## Given data
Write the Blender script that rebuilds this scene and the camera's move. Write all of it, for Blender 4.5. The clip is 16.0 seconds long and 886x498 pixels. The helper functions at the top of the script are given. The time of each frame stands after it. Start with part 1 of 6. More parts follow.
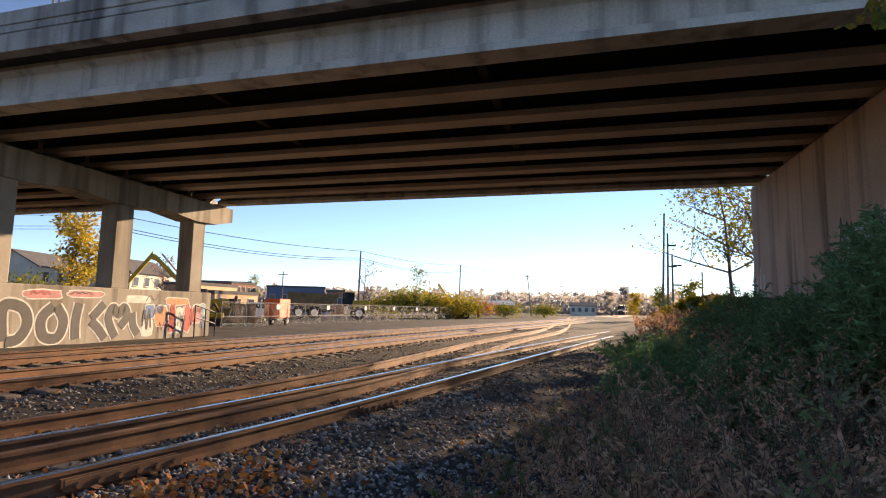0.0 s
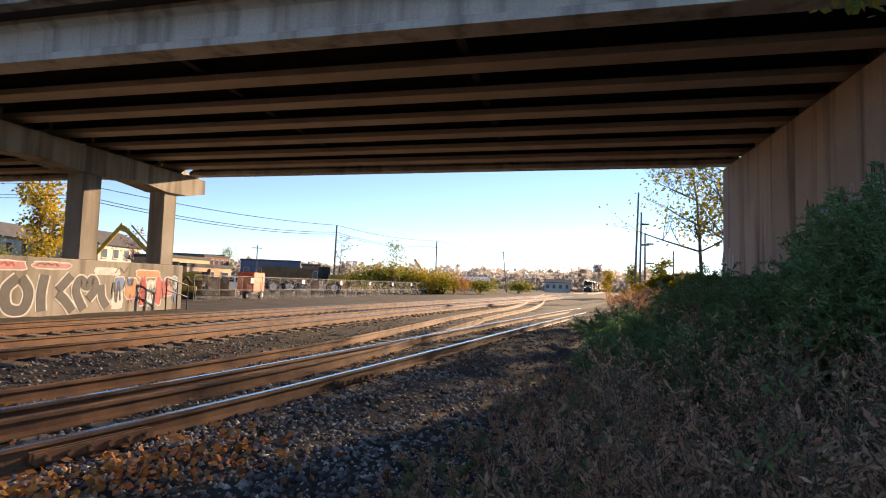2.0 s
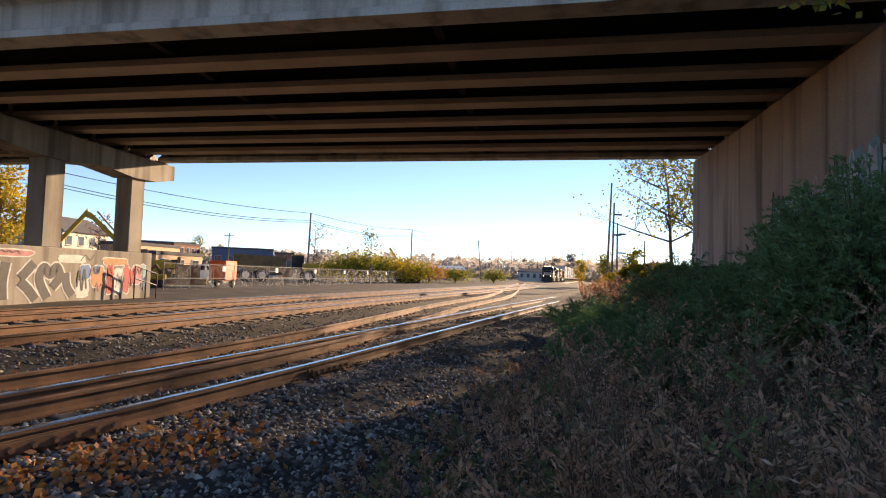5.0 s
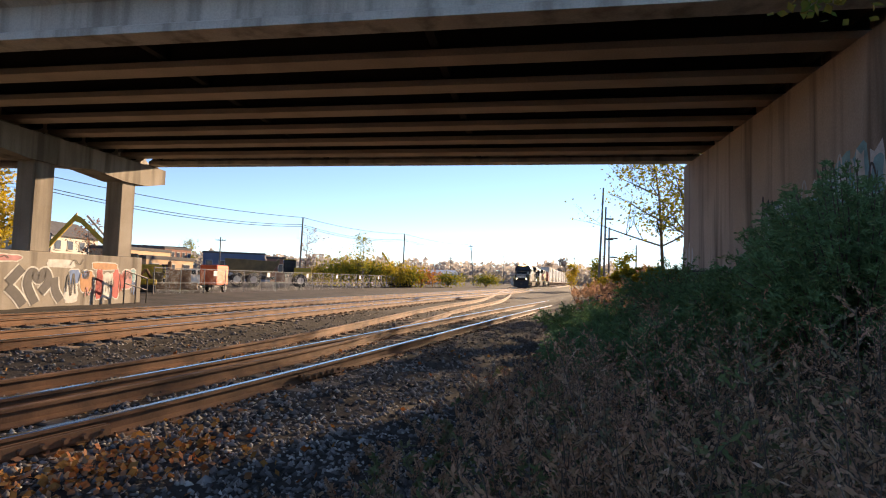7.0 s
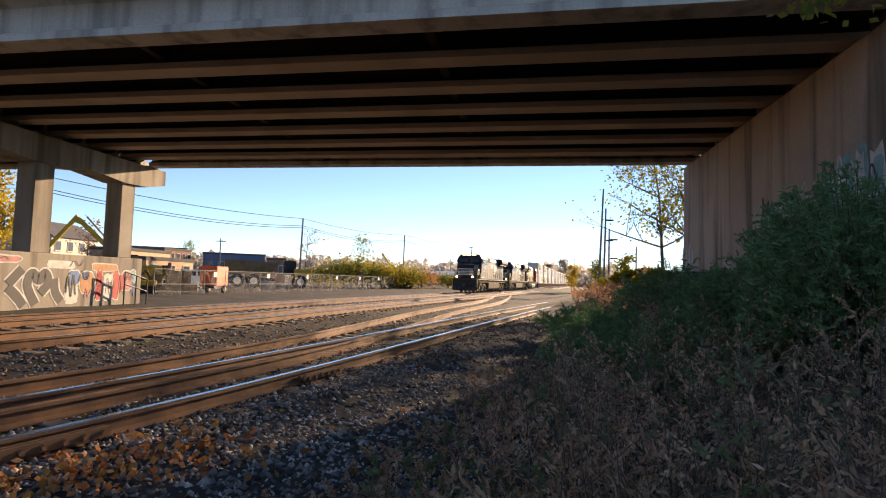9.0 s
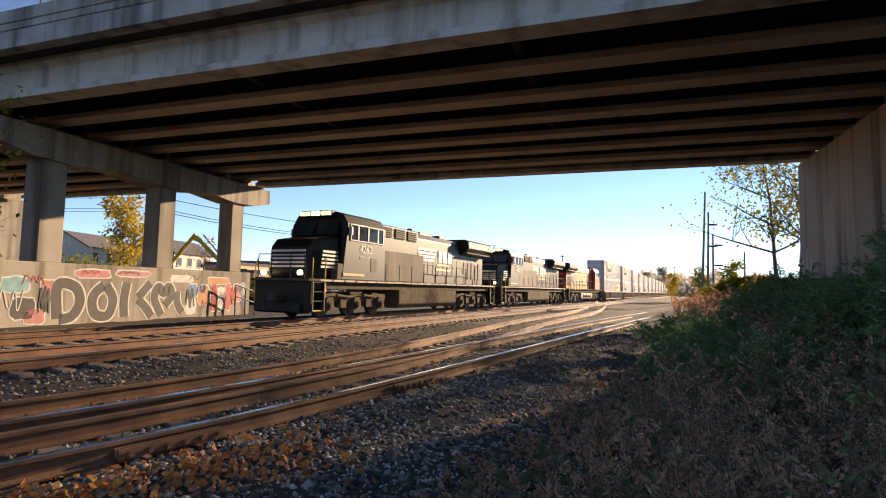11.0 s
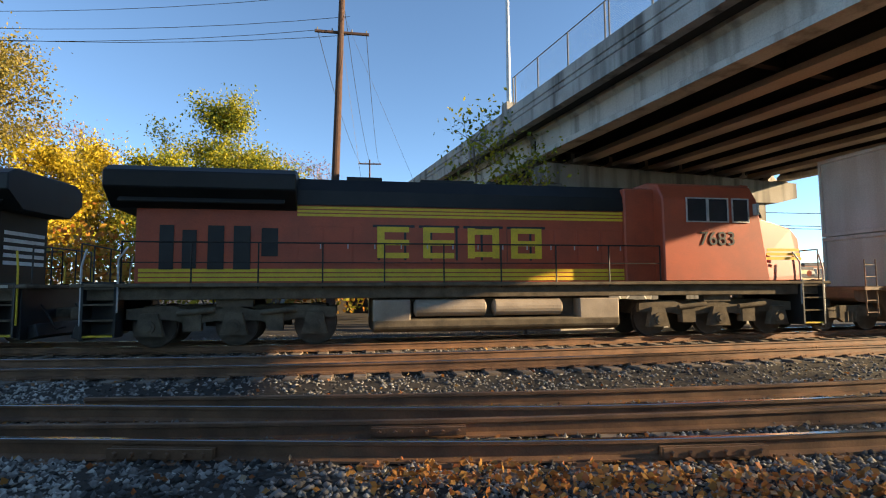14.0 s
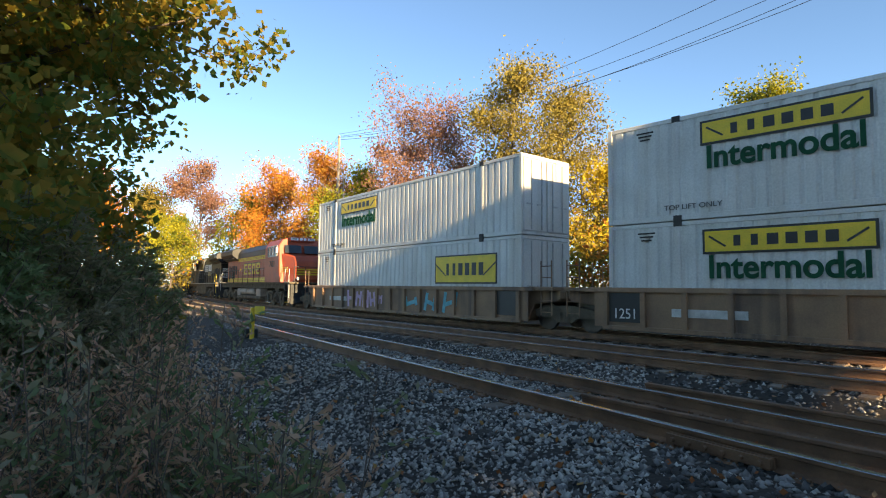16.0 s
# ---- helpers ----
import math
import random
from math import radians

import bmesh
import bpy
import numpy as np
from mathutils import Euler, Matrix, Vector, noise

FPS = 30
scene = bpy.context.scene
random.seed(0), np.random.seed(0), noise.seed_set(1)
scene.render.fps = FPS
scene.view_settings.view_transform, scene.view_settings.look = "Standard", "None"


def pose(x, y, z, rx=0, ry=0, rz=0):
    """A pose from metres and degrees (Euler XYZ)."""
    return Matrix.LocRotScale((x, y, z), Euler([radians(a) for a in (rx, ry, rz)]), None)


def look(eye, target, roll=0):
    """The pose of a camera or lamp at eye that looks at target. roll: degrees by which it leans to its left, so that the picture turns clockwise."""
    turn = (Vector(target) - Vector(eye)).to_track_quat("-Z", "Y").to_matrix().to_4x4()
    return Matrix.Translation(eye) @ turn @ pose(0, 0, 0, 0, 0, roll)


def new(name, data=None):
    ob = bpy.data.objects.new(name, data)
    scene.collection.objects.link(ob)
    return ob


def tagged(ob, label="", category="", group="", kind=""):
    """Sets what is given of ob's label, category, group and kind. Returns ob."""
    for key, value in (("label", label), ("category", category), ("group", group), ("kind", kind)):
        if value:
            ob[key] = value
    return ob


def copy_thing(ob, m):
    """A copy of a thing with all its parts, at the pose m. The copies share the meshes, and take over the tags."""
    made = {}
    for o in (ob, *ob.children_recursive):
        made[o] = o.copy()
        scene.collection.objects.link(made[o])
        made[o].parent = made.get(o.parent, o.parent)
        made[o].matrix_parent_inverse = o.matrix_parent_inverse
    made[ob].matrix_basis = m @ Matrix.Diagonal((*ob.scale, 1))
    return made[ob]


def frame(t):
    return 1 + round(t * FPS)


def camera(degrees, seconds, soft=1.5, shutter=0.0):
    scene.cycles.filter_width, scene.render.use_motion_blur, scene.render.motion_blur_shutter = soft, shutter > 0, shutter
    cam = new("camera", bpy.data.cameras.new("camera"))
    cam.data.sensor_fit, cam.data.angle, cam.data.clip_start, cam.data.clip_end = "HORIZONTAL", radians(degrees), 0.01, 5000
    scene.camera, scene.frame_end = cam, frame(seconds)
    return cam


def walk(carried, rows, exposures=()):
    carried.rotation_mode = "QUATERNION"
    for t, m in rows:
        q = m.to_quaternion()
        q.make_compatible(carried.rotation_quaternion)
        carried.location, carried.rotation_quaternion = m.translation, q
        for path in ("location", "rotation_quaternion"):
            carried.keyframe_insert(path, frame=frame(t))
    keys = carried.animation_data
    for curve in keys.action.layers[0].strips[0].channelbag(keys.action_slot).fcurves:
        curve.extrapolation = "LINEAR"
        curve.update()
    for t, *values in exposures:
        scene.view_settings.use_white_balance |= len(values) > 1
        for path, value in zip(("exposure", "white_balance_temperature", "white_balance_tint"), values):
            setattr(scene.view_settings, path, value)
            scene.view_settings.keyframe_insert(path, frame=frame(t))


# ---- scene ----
cam = camera(78.5, 16.0, soft=1.1)
GROW = 1.133      # true size of the place over the units of its plan; the train is built at true size
EYE = 1.2 * GROW
TURNS = [(0.0, -0.10, 6.28, -1.10), (0.5, -0.73, 5.41, -1.32), (1.0, -1.50, 4.78, -1.43), (1.5, -2.11, 4.27, -1.57),
         (2.0, -2.63, 3.77, -1.67), (2.5, -3.15, 3.37, -1.78), (3.0, -3.73, 3.03, -1.82), (3.5, -4.19, 2.73, -1.88),
         (4.0, -4.67, 2.54, -1.86), (6.5, -5.79, 3.08, -1.78), (7.0, -6.05, 3.16, -1.75), (7.5, -6.22, 3.18, -1.76),
         (8.0, -6.34, 3.22, -1.77), (10.5, -1.77, 3.79, -1.72), (11.0, 3.45, 4.12, -1.28), (11.5, 11.34, 4.26, -0.78),
         (12.0, 19.50, 3.95, -0.29), (12.5, 22.46, 3.54, -0.02), (13.0, 24.05, 3.68, 0.31), (13.5, 35.07, 4.44, 0.43),
         (14.0, 54.98, 4.49, 0.41), (14.5, 79.00, 4.30, -0.03), (15.0, 94.53, 4.20, -0.32), (15.5, 101.76, 4.04, -0.23),
         (16.0, 108.31, 4.11, -0.65)]
walk(cam, [(t, pose(0, 0, EYE, 90 + p, r, y)) for t, y, p, r in TURNS], [(0.0, 1.3, 8400, 19), (10.5, 1.2, 8300, 18), (12.0, 1.2, 8000, 14), (14.0, 1.62, 8100, 5), (16.0, 1.9, 8900, 5)])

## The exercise
Exactly the lines above from the one with "setattr(scene.view_settings, path, value)" to the one with "scene.view_settings.keyframe_insert(path, frame=frame(t))", both included, are to be quoted; leave the rest out.

## Correct answer
            setattr(scene.view_settings, path, value)
            scene.view_settings.keyframe_insert(path, frame=frame(t))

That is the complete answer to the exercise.